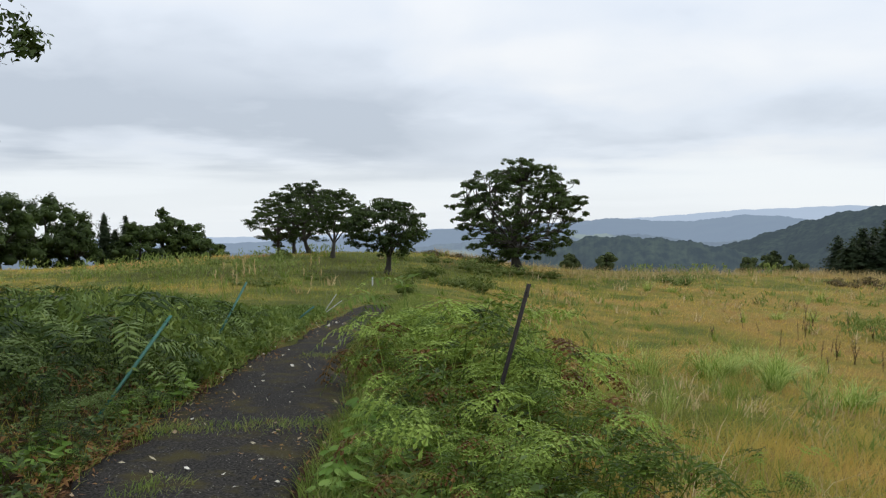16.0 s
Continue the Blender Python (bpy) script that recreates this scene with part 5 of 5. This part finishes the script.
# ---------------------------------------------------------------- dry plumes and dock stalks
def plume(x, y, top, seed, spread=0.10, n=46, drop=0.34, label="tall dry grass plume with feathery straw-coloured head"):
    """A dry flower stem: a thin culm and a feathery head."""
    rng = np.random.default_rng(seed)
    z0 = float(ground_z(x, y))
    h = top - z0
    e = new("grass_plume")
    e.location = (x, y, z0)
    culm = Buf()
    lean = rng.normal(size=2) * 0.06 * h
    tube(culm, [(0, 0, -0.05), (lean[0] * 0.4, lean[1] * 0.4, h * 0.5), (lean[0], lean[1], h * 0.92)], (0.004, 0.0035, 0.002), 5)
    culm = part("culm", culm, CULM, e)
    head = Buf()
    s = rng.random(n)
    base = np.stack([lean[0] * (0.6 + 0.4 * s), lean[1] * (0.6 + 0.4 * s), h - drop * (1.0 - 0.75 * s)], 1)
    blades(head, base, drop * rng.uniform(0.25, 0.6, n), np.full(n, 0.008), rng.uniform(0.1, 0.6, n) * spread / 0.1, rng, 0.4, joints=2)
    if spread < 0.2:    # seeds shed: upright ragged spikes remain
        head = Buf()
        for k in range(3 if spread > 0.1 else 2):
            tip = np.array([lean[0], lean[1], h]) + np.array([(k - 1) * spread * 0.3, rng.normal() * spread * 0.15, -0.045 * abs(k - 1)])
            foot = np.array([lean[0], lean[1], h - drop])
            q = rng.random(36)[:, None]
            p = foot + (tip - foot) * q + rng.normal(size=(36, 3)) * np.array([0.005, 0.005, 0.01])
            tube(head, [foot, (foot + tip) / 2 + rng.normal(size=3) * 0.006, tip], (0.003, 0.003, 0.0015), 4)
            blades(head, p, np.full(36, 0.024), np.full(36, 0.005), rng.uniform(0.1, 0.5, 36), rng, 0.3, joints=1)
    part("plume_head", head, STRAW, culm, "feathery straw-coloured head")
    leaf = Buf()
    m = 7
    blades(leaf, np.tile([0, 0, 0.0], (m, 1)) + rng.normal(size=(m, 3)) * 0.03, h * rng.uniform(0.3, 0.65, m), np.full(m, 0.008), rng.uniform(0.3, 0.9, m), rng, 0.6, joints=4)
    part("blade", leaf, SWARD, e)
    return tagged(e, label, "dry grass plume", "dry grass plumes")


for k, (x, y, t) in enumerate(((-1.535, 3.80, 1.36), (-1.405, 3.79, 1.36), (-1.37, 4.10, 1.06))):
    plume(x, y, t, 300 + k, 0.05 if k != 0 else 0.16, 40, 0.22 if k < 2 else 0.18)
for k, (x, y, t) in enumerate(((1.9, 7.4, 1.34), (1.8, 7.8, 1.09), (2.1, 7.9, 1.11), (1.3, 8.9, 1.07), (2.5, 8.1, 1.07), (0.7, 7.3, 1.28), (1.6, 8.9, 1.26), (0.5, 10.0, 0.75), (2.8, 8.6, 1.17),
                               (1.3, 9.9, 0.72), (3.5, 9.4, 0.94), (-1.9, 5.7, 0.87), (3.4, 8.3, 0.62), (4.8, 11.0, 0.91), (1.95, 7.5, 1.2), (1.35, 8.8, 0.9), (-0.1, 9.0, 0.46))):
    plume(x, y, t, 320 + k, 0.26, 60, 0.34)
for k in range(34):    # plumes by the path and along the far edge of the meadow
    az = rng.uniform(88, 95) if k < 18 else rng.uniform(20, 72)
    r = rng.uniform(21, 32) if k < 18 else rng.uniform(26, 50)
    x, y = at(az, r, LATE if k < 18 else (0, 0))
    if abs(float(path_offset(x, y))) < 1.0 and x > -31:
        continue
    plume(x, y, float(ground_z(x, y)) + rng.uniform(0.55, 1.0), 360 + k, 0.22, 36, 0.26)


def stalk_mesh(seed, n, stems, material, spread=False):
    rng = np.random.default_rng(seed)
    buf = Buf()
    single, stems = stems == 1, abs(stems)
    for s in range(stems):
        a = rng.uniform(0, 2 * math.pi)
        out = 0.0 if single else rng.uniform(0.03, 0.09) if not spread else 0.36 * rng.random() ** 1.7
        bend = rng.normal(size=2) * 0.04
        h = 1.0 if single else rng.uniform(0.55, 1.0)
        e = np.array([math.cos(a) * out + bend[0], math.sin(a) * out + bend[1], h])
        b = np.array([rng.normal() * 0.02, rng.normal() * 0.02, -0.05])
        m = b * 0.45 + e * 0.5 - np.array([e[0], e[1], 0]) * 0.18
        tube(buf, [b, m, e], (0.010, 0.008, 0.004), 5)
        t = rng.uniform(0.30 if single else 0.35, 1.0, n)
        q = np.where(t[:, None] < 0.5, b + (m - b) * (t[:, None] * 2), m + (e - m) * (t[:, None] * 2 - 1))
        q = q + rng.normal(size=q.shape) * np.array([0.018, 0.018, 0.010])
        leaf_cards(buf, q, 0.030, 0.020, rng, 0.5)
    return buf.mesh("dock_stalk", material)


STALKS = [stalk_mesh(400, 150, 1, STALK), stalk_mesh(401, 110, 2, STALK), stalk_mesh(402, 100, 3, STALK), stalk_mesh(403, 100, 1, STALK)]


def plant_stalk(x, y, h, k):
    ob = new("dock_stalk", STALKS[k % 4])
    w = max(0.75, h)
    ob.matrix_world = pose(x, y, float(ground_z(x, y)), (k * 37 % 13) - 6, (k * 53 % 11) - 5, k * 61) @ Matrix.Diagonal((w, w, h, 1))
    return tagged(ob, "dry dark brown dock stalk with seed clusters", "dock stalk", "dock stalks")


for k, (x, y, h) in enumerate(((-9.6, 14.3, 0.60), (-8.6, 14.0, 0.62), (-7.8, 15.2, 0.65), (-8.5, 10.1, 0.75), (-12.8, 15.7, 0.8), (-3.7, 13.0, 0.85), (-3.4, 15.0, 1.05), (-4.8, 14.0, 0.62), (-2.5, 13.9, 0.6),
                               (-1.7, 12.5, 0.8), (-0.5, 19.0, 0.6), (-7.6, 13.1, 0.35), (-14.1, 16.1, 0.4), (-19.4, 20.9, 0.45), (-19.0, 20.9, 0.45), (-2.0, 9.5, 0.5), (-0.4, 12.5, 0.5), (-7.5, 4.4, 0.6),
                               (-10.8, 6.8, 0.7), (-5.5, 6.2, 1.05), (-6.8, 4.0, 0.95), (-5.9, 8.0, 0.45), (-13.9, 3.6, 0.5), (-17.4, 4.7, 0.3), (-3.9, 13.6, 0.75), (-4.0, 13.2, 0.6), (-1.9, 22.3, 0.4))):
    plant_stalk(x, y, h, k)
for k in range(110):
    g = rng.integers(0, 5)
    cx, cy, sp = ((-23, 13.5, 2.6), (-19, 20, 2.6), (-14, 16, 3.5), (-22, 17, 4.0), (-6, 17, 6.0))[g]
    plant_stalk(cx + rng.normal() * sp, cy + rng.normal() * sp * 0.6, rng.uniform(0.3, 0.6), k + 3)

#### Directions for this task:
Quote all the lines above exactly as given. Do not include the pictures.

#### Task answer:
16.0 s
Continue the Blender Python (bpy) script that recreates this scene with part 5 of 5. This part finishes the script.
# ---------------------------------------------------------------- dry plumes and dock stalks
def plume(x, y, top, seed, spread=0.10, n=46, drop=0.34, label="tall dry grass plume with feathery straw-coloured head"):
    """A dry flower stem: a thin culm and a feathery head."""
    rng = np.random.default_rng(seed)
    z0 = float(ground_z(x, y))
    h = top - z0
    e = new("grass_plume")
    e.location = (x, y, z0)
    culm = Buf()
    lean = rng.normal(size=2) * 0.06 * h
    tube(culm, [(0, 0, -0.05), (lean[0] * 0.4, lean[1] * 0.4, h * 0.5), (lean[0], lean[1], h * 0.92)], (0.004, 0.0035, 0.002), 5)
    culm = part("culm", culm, CULM, e)
    head = Buf()
    s = rng.random(n)
    base = np.stack([lean[0] * (0.6 + 0.4 * s), lean[1] * (0.6 + 0.4 * s), h - drop * (1.0 - 0.75 * s)], 1)
    blades(head, base, drop * rng.uniform(0.25, 0.6, n), np.full(n, 0.008), rng.uniform(0.1, 0.6, n) * spread / 0.1, rng, 0.4, joints=2)
    if spread < 0.2:    # seeds shed: upright ragged spikes remain
        head = Buf()
        for k in range(3 if spread > 0.1 else 2):
            tip = np.array([lean[0], lean[1], h]) + np.array([(k - 1) * spread * 0.3, rng.normal() * spread * 0.15, -0.045 * abs(k - 1)])
            foot = np.array([lean[0], lean[1], h - drop])
            q = rng.random(36)[:, None]
            p = foot + (tip - foot) * q + rng.normal(size=(36, 3)) * np.array([0.005, 0.005, 0.01])
            tube(head, [foot, (foot + tip) / 2 + rng.normal(size=3) * 0.006, tip], (0.003, 0.003, 0.0015), 4)
            blades(head, p, np.full(36, 0.024), np.full(36, 0.005), rng.uniform(0.1, 0.5, 36), rng, 0.3, joints=1)
    part("plume_head", head, STRAW, culm, "feathery straw-coloured head")
    leaf = Buf()
    m = 7
    blades(leaf, np.tile([0, 0, 0.0], (m, 1)) + rng.normal(size=(m, 3)) * 0.03, h * rng.uniform(0.3, 0.65, m), np.full(m, 0.008), rng.uniform(0.3, 0.9, m), rng, 0.6, joints=4)
    part("blade", leaf, SWARD, e)
    return tagged(e, label, "dry grass plume", "dry grass plumes")


for k, (x, y, t) in enumerate(((-1.535, 3.80, 1.36), (-1.405, 3.79, 1.36), (-1.37, 4.10, 1.06))):
    plume(x, y, t, 300 + k, 0.05 if k != 0 else 0.16, 40, 0.22 if k < 2 else 0.18)
for k, (x, y, t) in enumerate(((1.9, 7.4, 1.34), (1.8, 7.8, 1.09), (2.1, 7.9, 1.11), (1.3, 8.9, 1.07), (2.5, 8.1, 1.07), (0.7, 7.3, 1.28), (1.6, 8.9, 1.26), (0.5, 10.0, 0.75), (2.8, 8.6, 1.17),
                               (1.3, 9.9, 0.72), (3.5, 9.4, 0.94), (-1.9, 5.7, 0.87), (3.4, 8.3, 0.62), (4.8, 11.0, 0.91), (1.95, 7.5, 1.2), (1.35, 8.8, 0.9), (-0.1, 9.0, 0.46))):
    plume(x, y, t, 320 + k, 0.26, 60, 0.34)
for k in range(34):    # plumes by the path and along the far edge of the meadow
    az = rng.uniform(88, 95) if k < 18 else rng.uniform(20, 72)
    r = rng.uniform(21, 32) if k < 18 else rng.uniform(26, 50)
    x, y = at(az, r, LATE if k < 18 else (0, 0))
    if abs(float(path_offset(x, y))) < 1.0 and x > -31:
        continue
    plume(x, y, float(ground_z(x, y)) + rng.uniform(0.55, 1.0), 360 + k, 0.22, 36, 0.26)


def stalk_mesh(seed, n, stems, material, spread=False):
    rng = np.random.default_rng(seed)
    buf = Buf()
    single, stems = stems == 1, abs(stems)
    for s in range(stems):
        a = rng.uniform(0, 2 * math.pi)
        out = 0.0 if single else rng.uniform(0.03, 0.09) if not spread else 0.36 * rng.random() ** 1.7
        bend = rng.normal(size=2) * 0.04
        h = 1.0 if single else rng.uniform(0.55, 1.0)
        e = np.array([math.cos(a) * out + bend[0], math.sin(a) * out + bend[1], h])
        b = np.array([rng.normal() * 0.02, rng.normal() * 0.02, -0.05])
        m = b * 0.45 + e * 0.5 - np.array([e[0], e[1], 0]) * 0.18
        tube(buf, [b, m, e], (0.010, 0.008, 0.004), 5)
        t = rng.uniform(0.30 if single else 0.35, 1.0, n)
        q = np.where(t[:, None] < 0.5, b + (m - b) * (t[:, None] * 2), m + (e - m) * (t[:, None] * 2 - 1))
        q = q + rng.normal(size=q.shape) * np.array([0.018, 0.018, 0.010])
        leaf_cards(buf, q, 0.030, 0.020, rng, 0.5)
    return buf.mesh("dock_stalk", material)


STALKS = [stalk_mesh(400, 150, 1, STALK), stalk_mesh(401, 110, 2, STALK), stalk_mesh(402, 100, 3, STALK), stalk_mesh(403, 100, 1, STALK)]


def plant_stalk(x, y, h, k):
    ob = new("dock_stalk", STALKS[k % 4])
    w = max(0.75, h)
    ob.matrix_world = pose(x, y, float(ground_z(x, y)), (k * 37 % 13) - 6, (k * 53 % 11) - 5, k * 61) @ Matrix.Diagonal((w, w, h, 1))
    return tagged(ob, "dry dark brown dock stalk with seed clusters", "dock stalk", "dock stalks")


for k, (x, y, h) in enumerate(((-9.6, 14.3, 0.60), (-8.6, 14.0, 0.62), (-7.8, 15.2, 0.65), (-8.5, 10.1, 0.75), (-12.8, 15.7, 0.8), (-3.7, 13.0, 0.85), (-3.4, 15.0, 1.05), (-4.8, 14.0, 0.62), (-2.5, 13.9, 0.6),
                               (-1.7, 12.5, 0.8), (-0.5, 19.0, 0.6), (-7.6, 13.1, 0.35), (-14.1, 16.1, 0.4), (-19.4, 20.9, 0.45), (-19.0, 20.9, 0.45), (-2.0, 9.5, 0.5), (-0.4, 12.5, 0.5), (-7.5, 4.4, 0.6),
                               (-10.8, 6.8, 0.7), (-5.5, 6.2, 1.05), (-6.8, 4.0, 0.95), (-5.9, 8.0, 0.45), (-13.9, 3.6, 0.5), (-17.4, 4.7, 0.3), (-3.9, 13.6, 0.75), (-4.0, 13.2, 0.6), (-1.9, 22.3, 0.4))):
    plant_stalk(x, y, h, k)
for k in range(110):
    g = rng.integers(0, 5)
    cx, cy, sp = ((-23, 13.5, 2.6), (-19, 20, 2.6), (-14, 16, 3.5), (-22, 17, 4.0), (-6, 17, 6.0))[g]
    plant_stalk(cx + rng.normal() * sp, cy + rng.normal() * sp * 0.6, rng.uniform(0.3, 0.6), k + 3)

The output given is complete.